> [WHAT YOU ARE ASKED TO DO]:
Each line that holds the string "with" counts once; say how many such lines there are and add nothing.

> [RECORD EXTRACTS]:
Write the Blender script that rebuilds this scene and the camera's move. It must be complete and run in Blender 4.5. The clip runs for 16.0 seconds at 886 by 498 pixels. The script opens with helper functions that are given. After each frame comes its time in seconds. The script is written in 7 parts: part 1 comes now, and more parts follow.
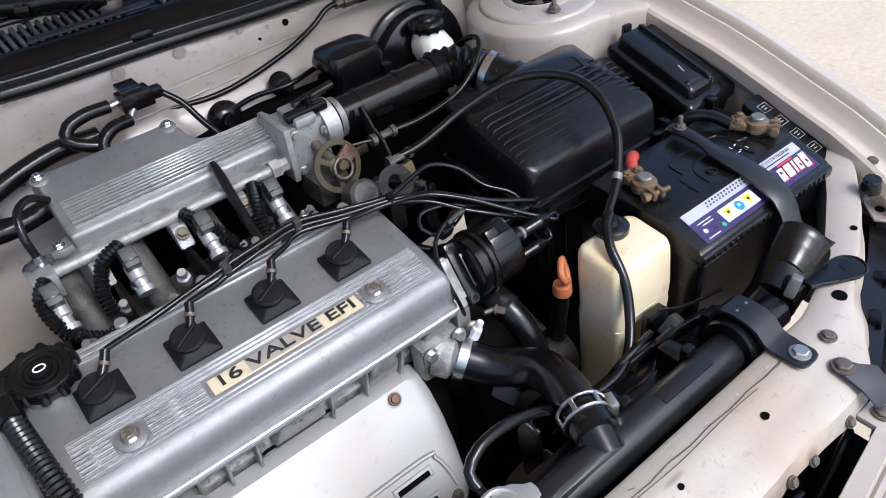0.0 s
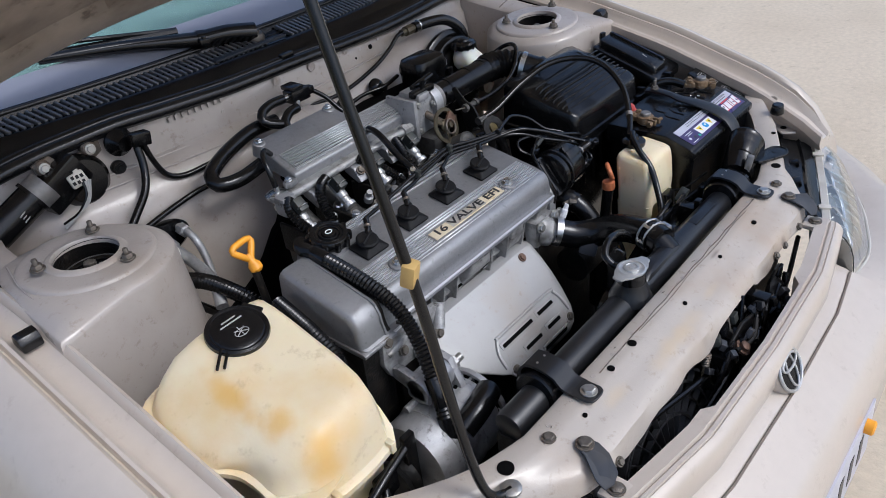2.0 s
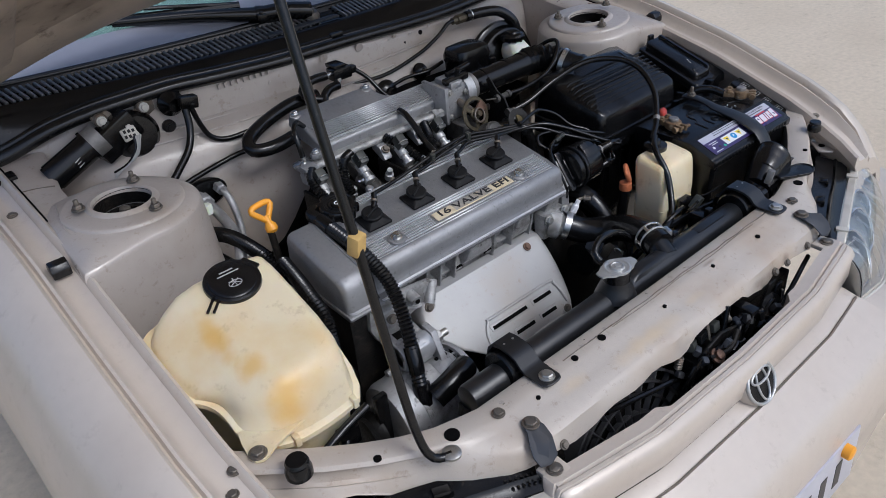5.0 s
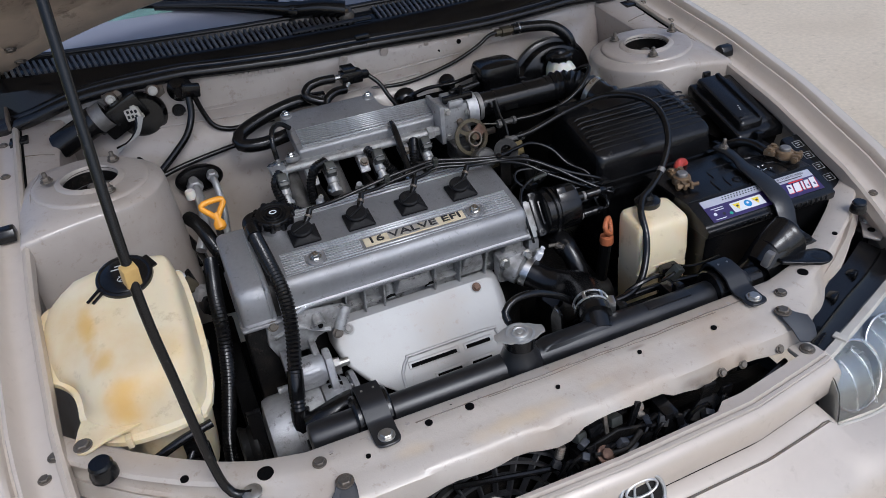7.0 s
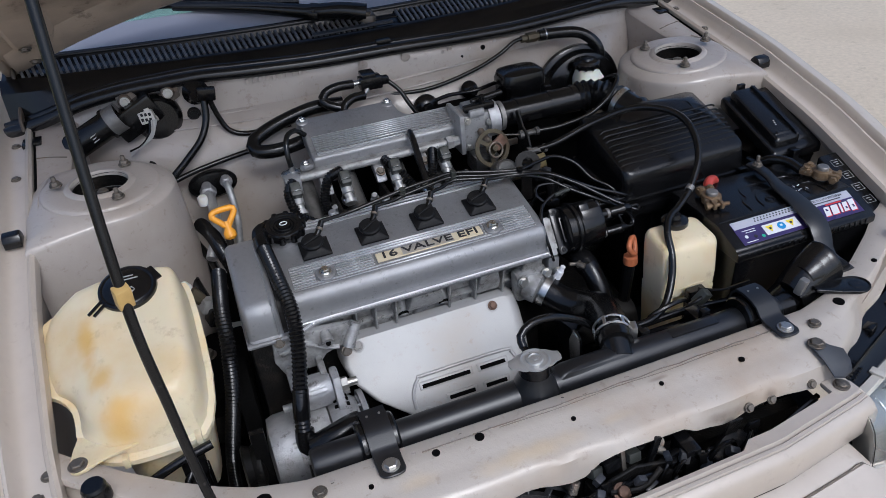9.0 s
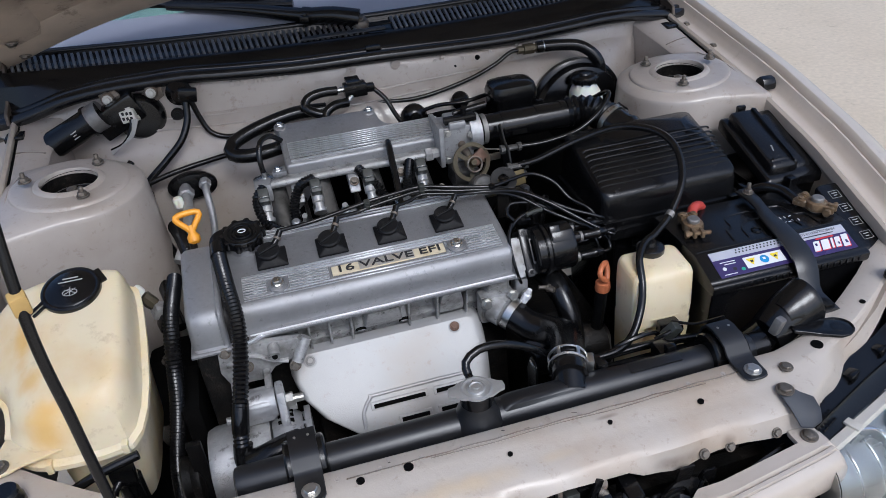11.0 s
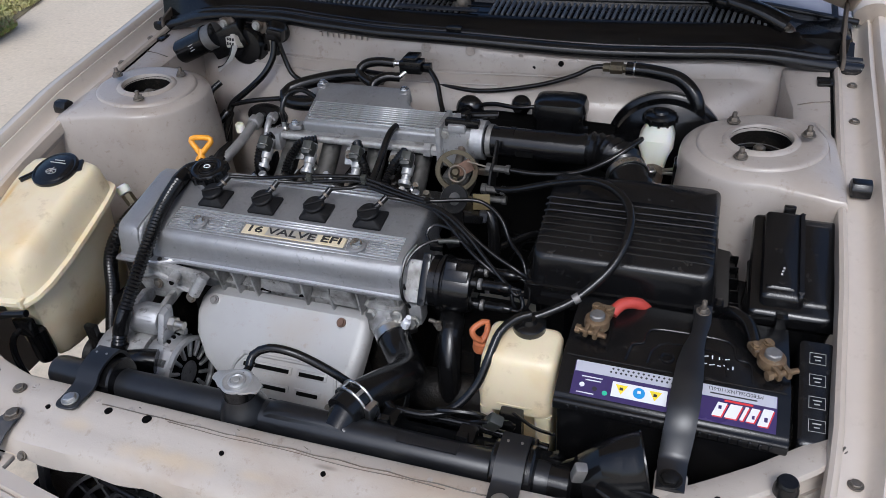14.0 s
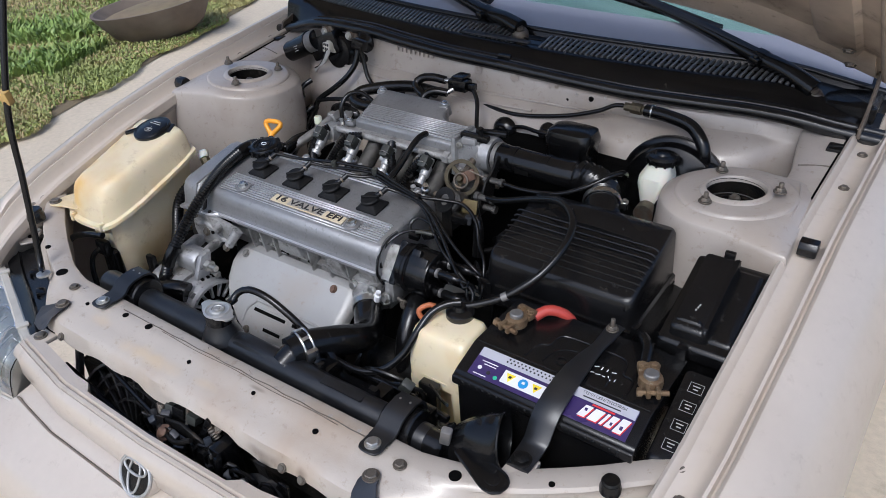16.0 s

--

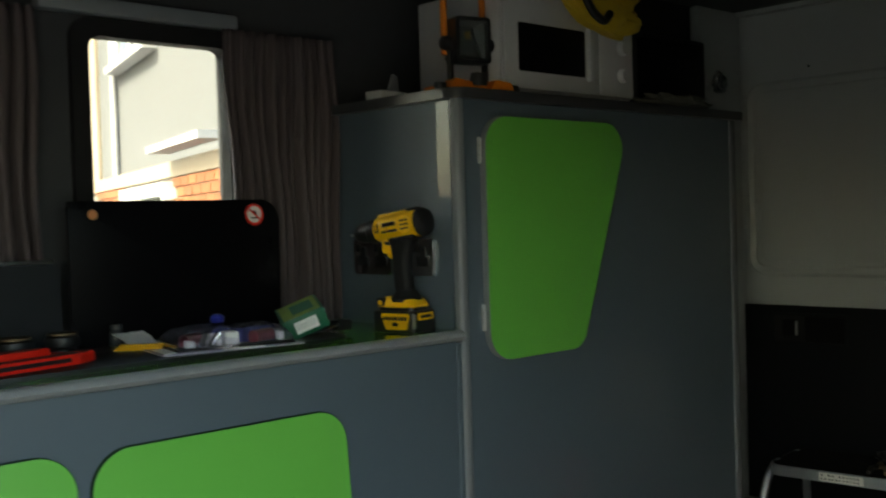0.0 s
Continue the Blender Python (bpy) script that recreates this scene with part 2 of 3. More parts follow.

> [EXPECTED ANSWER]:
2